Tuesday, June 09, 2009

Fallacies from GM and Chrysler

I've given a great deal of thought to, and studied about, GM and Chrysler's plans to close big percentages of their dealerships. And I have concluded that they will be shooting themselves in the foots. Here are some conclusions and how I reached them.

1. They are lying to Congress and the bankruptcy court by saying that the dealerships they are choosing to close are being selected by pure economics. A spokesperson at Chrysler has already stepped in doo-doo by admitting that other factors come into play. A Chrysler dealership in Tennessee is being closed, in part, because of its failure to invest in some sort of architectural feature that Chrysler wanted it to buy.

2. Fewer dealerships means less competition between dealers of the same brands, which means higher prices, which means fewer sales. Ford is positioned perfectly to profit from this situation. If I go to Chevrolet of East Harlem, for example, and price a new Silverado pickup in fire engine red, when I really want midnight blue, I couldn't go to Chevrolet of West Harlem to find out if they had midnight blue. Or even to price a different truck in fire engine red. But while driving back home, I might pass a Ford dealership that has a truck in red, blue, green, black and white. That leads perfectly into point #3!

3. Fewer dealerships means fewer outlets to place inventory. I realize that Chrysler and GM are planning to emerge from bankruptcy "leaner and meaner," but there will be fewer parking spots to put the new vehicles on display for consumers to see. That means lower unit sales. If UAW was really paying attention, they would see that down the road this means more furloughs. (By the way, automakers are required by law to sell to all dealers at the same price. It's called "antitrust" laws. So a higher price at the dealer does NOT mean higher revenue for the automaker.)

4. The automakers don't own the dealerships. They don't own the inventory; they don't own the real estate; they don't own the toilet paper; they don't own the service departments and they don't own the replacement parts. There is minimal investment on the automakers' parts. It usually takes the form of glossy booklets promoting their vehicles.

5. Fewer dealerships means fewer authorized service centers. When word gets out that when you call for an appointment to get an oil change and the first available time is 60 or 90 days away, consumers will be miffed. Don't doubt for a second that word will get out. That will result in fewer sales.

6. The dealers who remain will be forced to pay higher prices for automaker services. Remember, the automakers don't own the dealers. That means that when a salesperson or maintenance worker goes for training at an automaker's facility, the dealer pays for it.
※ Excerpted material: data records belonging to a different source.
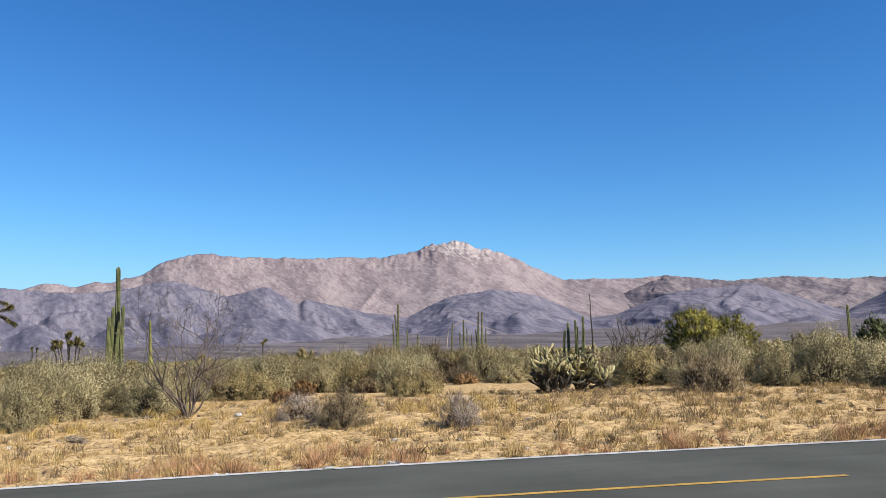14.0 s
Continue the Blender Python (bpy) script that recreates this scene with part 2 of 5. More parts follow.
def rise(x, y):
    """The lie of the land: level at the road, a low bank beyond it, a mound among the cacti."""
    x, y = np.asarray(x, float), np.asarray(y, float)
    o = road_offset(x, y)
    bank = 0.30 * smooth(o, 4.0, 12.0) * smooth(x, -32, -16)
    mound = 0.95 * np.exp(-(((x + 17) / 9.0) ** 2 + ((y - 24) / 5.5) ** 2)) * smooth(o, 4.5, 12)
    fall = -0.10 * smooth(-o, 6.5, 14.0)
    return (bank.ravel() + mound.ravel() + fall.ravel())


# ---- mesh tools ----
def mesh_of(name, verts, faces, mat=None, flat=True):
    me = bpy.data.meshes.new(name)
    me.from_pydata([tuple(v) for v in verts], [], faces)
    if mat is not None:
        for one in (mat if isinstance(mat, (list, tuple)) else [mat]):
            me.materials.append(one)
    if not flat:
        me.polygons.foreach_set("use_smooth", [True] * len(me.polygons))
    me.update()
    return me


def part(name, g, mat, parent, label="", flat=True):
    """Links a shape as one mesh object under a thing or a part."""
    ob = new(name, mesh_of(name, g.v, g.f, mat, flat))
    ob.parent = parent
    if label:
        tagged(ob, label)
    return ob


def thing(name, label, category, group="", kind=""):
    ob = new(name)
    ob.empty_display_size = 0.2
    return tagged(ob, label, category, group, kind)


class Shape:
    """Vertices and faces that grow piece by piece."""

    def __init__(self):
        self.v, self.f = [], []

    def tube(self, pts, radii, n=5, ribs=0.0, close=True):
        pts = [Vector(p) for p in pts]
        base, side = len(self.v), None
        for i, p in enumerate(pts):
            d = (pts[min(i + 1, len(pts) - 1)] - pts[max(i - 1, 0)]).normalized()
            if side is None:
                side = d.orthogonal().normalized()
            side = (side - d * side.dot(d)).normalized()
            up = d.cross(side)
            for k in range(n):
                a = 2 * math.pi * k / n
                r = radii[i] * (1 - ribs * (k % 2))
                self.v.append(p + side * (r * math.cos(a)) + up * (r * math.sin(a)))
        for i in range(len(pts) - 1):
            for k in range(n):
                a, b = base + i * n + k, base + i * n + (k + 1) % n
                self.f.append((a, b, b + n, a + n))
        if close:
            self.f.append(tuple(base + (len(pts) - 1) * n + k for k in range(n)))
            self.f.append(tuple(base + n - 1 - k for k in range(n)))

    def leaf(self, p, d, size, width, rs):
        """A pointed blade from p along d."""
        d = Vector(d).normalized()
        side = d.cross(Vector(rs.normal(size=3))).normalized() * (width / 2)
        b = len(self.v)
        m = Vector(p) + d * (size * 0.5)
        self.v += [Vector(p), m + side, Vector(p) + d * size, m - side]
        self.f.append((b, b + 1, b + 2, b + 3))

    def blade(self, p, q, width, rs):
        d = Vector(q) - Vector(p)
        side = d.cross(Vector(rs.normal(size=3))).normalized() * (width / 2)
        b = len(self.v)
        self.v += [Vector(p) - side, Vector(p) + side, Vector(q)]
        self.f.append((b, b + 1, b + 2))

    def box(self, x0, x1, y0, y1, z0, z1):
        b = len(self.v)
        self.v += [Vector(c) for c in ((x0, y0, z0), (x1, y0, z0), (x1, y1, z0), (x0, y1, z0), (x0, y0, z1), (x1, y0, z1), (x1, y1, z1), (x0, y1, z1))]
        self.f += [tuple(b + k for k in f) for f in ((0, 3, 2, 1), (4, 5, 6, 7), (0, 1, 5, 4), (1, 2, 6, 5), (2, 3, 7, 6), (3, 0, 4, 7))]

    def lump(self, centre, size, rs, rough=0.25, rings=4, n=6):
        """An uneven stone."""
        b = len(self.v)
        c = Vector(centre)
        size = size if hasattr(size, "__len__") else (size, size, size)
        turn = rs.uniform(0, 6.3)
        self.v.append(c - Vector((0, 0, size[2])))
        for i in range(1, rings):
            th = math.pi * i / rings
            for k in range(n):
                a = turn + 2 * math.pi * k / n
                r = 1 + rs.uniform(-rough, rough)
                self.v.append(c + Vector((size[0] * math.sin(th) * math.cos(a) * r, size[1] * math.sin(th) * math.sin(a) * r, -size[2] * math.cos(th) * r)))
        self.v.append(c + Vector((0, 0, size[2] * rs.uniform(0.75, 1.0))))
        top = len(self.v) - 1
        for k in range(n):
            self.f.append((b, b + 1 + (k + 1) % n, b + 1 + k))
            self.f.append((top, b + 1 + (rings - 2) * n + k, b + 1 + (rings - 2) * n + (k + 1) % n))
        for i in range(rings - 2):
            for k in range(n):
                a, d = b + 1 + i * n + k, b + 1 + i * n + (k + 1) % n
                self.f.append((a, d, d + n, a + n))


# ---- ground ----
def patch_noise(x, y, s):
    return noise.noise(Vector((x / s, y / s, 0.37)))


def ground_height(xs, ys):
    z = rise(xs, ys)
    o = np.abs(road_offset(xs, ys) - 0.0)
    keep = smooth(o, 4.0, 6.5)
    near = road_offset(xs, ys) < 0
    keep = np.where(near, smooth(o, 7.0, 10.0), keep)
    lumps = np.array([0.10 * patch_noise(x, y, 5.0) + 0.045 * patch_noise(x, y, 1.3) for x, y in zip(xs, ys)])
    hummocks = np.array([0.055 * patch_noise(x + 9.0, y, 0.55) + 0.03 * patch_noise(x, y + 5.0, 0.24) for x, y in zip(xs, ys)])
    sandy = np.where(near, 0.0, smooth(o, 3.5, 4.3) * (1 - smooth(o, 9.0, 13.0))) * (1 - smooth(np.hypot(xs, ys), 23, 27))
    return z + lumps * keep + hummocks * sandy - 0.06 * (1 - smooth(o, 3.4, 4.6)) - np.where(near, 0.05 * (1 - smooth(o, 7.0, 9.0)), 0.0)


def ground_z(x, y):
    return float(ground_height(np.array([x]), np.array([y]))[0])


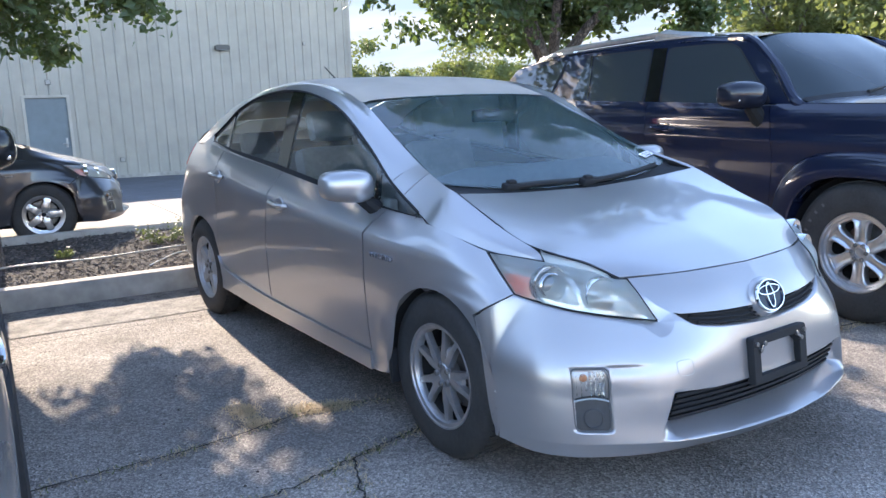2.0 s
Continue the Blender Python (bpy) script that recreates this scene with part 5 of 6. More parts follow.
kerb("kerb", 0.0, .17, -22, 22, .155)
kerb("kerb", 2.68, 2.84, -22, 22, .155)
bm = bmesh.new()
rows = [[bm.verts.new(KERB @ Vector((x, y, .085 + .03 * noise.noise((x * 1.3, y * 1.3, 0)) + .012 * noise.noise((x * 9, y * 9, 2))))) for y in span(.16, 2.70, 24)] for x in span(-22, 22, 280)]
for a, b in zip(rows, rows[1:]):
    for j in range(24):
        bm.faces.new((a[j], b[j], b[j + 1], a[j + 1]))
solo("planting_bed", bm, MULCH, "dark mulch of the planting bed", "soil", kind="structure")
rng = random.Random(5)
bm = bmesh.new()
for k in range(30000):
    x, y = rng.uniform(-7, 7), rng.uniform(.2, 2.66)
    s, a = rng.uniform(.007, .021), rng.uniform(0, 6.28)
    z = .09 + .03 * noise.noise((x * 1.3, y * 1.3, 0)) + rng.uniform(0, .012)
    c, d = Vector((math.cos(a), math.sin(a), rng.uniform(-.4, .4))) * s, Vector((-math.sin(a), math.cos(a), rng.uniform(-.4, .4))) * s * rng.uniform(.3, .7)
    p = Vector((x, y, z))
    q = [bm.verts.new(KERB @ w) for w in (p - c - d * .7, p + c - d, p + c * .8 + d, p - c + d)]
    t = bm.verts.new(KERB @ (p + Vector((0, 0, s * .45))))
    for i in range(4):
        bm.faces.new((q[i], q[(i + 1) % 4], t))
solo("bark_chips", bm, CHIP, "scattered bark chips on the bed", "mulch", kind="stuff", smooth=False)
for pts in ([(-2.4, 1.05, .11), (-1.9, 1.2, .12), (-1.3, 1.12, .125), (-.6, 1.3, .12), (.4, 1.28, .12), (1.6, 1.5, .125), (3.0, 1.35, .12)], [(-.95, .55, .11), (-.7, .9, .12), (-.52, .95, .125), (-.45, .7, .12), (-.6, .45, .11)], [(1.7, .9, .11), (2.2, 1.05, .125), (2.9, .95, .12), (3.4, .7, .11)]):
    sp = spline(pts)
    bm = add_tube(bmesh.new(), [KERB @ Vector(sp(u)) for u in span(0, len(pts) - 1, 8 * len(pts))], .008, 8)
    solo("irrigation_hose", bm, HOSE, "pale irrigation hose lying on the mulch", "hose", "hoses in the bed")
# strip of newer asphalt along the kerb and the concrete lane beyond the bed
bm = bmesh.new()
rows = [[bm.verts.new(KERB @ Vector((x, y + .02 * noise.noise((x * 2, 0, 0)) * (y < -.3), .004))) for y in (-.74, -.4, -.012)] for x in span(-22, 22, 160)]
for a, b in zip(rows, rows[1:]):
    for j in range(2):
        bm.faces.new((a[j], b[j], b[j + 1], a[j + 1]))
solo("gutter_strip", bm, mat("newer_asphalt", (0.17, 0.155, 0.14), 0.9, vary=0.75, scale=70, bump=1.0, bscale=110), "strip of darker asphalt along the kerb", "pavement", kind="structure")
lane = thing("driveway", Matrix.Identity(4), "pale concrete driveway beyond the bed", "pavement", kind="structure")
for i in range(-7, 7):
    for j in range(2):
        bm = bmesh.new()
        y0, y1 = 2.86 + j * 2.3, 2.86 + (j + 1) * 2.3 - .012
        cs = [KERB @ Vector((x, y, 0)) for x, y in ((i * 3.0, y0), (i * 3.0 + 2.988, y0), (i * 3.0 + 2.988, y1), (i * 3.0, y1))]
        b0 = [bm.verts.new((c.x, c.y, ground_z(c.x, c.y) - .01)) for c in cs]
        b1 = [bm.verts.new((c.x, c.y, ground_z(c.x, c.y) + .012)) for c in cs]
        bm.faces.new(b1)
        for k in range(4):
            bm.faces.new((b0[k], b0[(k + 1) % 4], b1[(k + 1) % 4], b1[k]))
        part("slab", bm, SLAB, lane, smooth=False)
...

And based solely on economies of scale, dealers will pay more, causing their fixed prices to rise, causing higher sales prices, resulting in fewer sales.

I'm not smart enough to figure out the *real* reason that the two automakers want to close so many dealerships. I'm sure there are "problem children," and they should deal with those children. But claiming economic reasons for displacing so many workers is laughable. Even beyond displacing the workers at the dealerships, it is also bad business for the automakers in the long run. If I did know the *real* reason, I might look at the facts differently. As it stands, if I were in the market to buy a new vehicle in the next several months, I guarantee it would not be GM or Chrysler. Not because I worry about the vehicle quality but rather because it is just too damn inconvenient.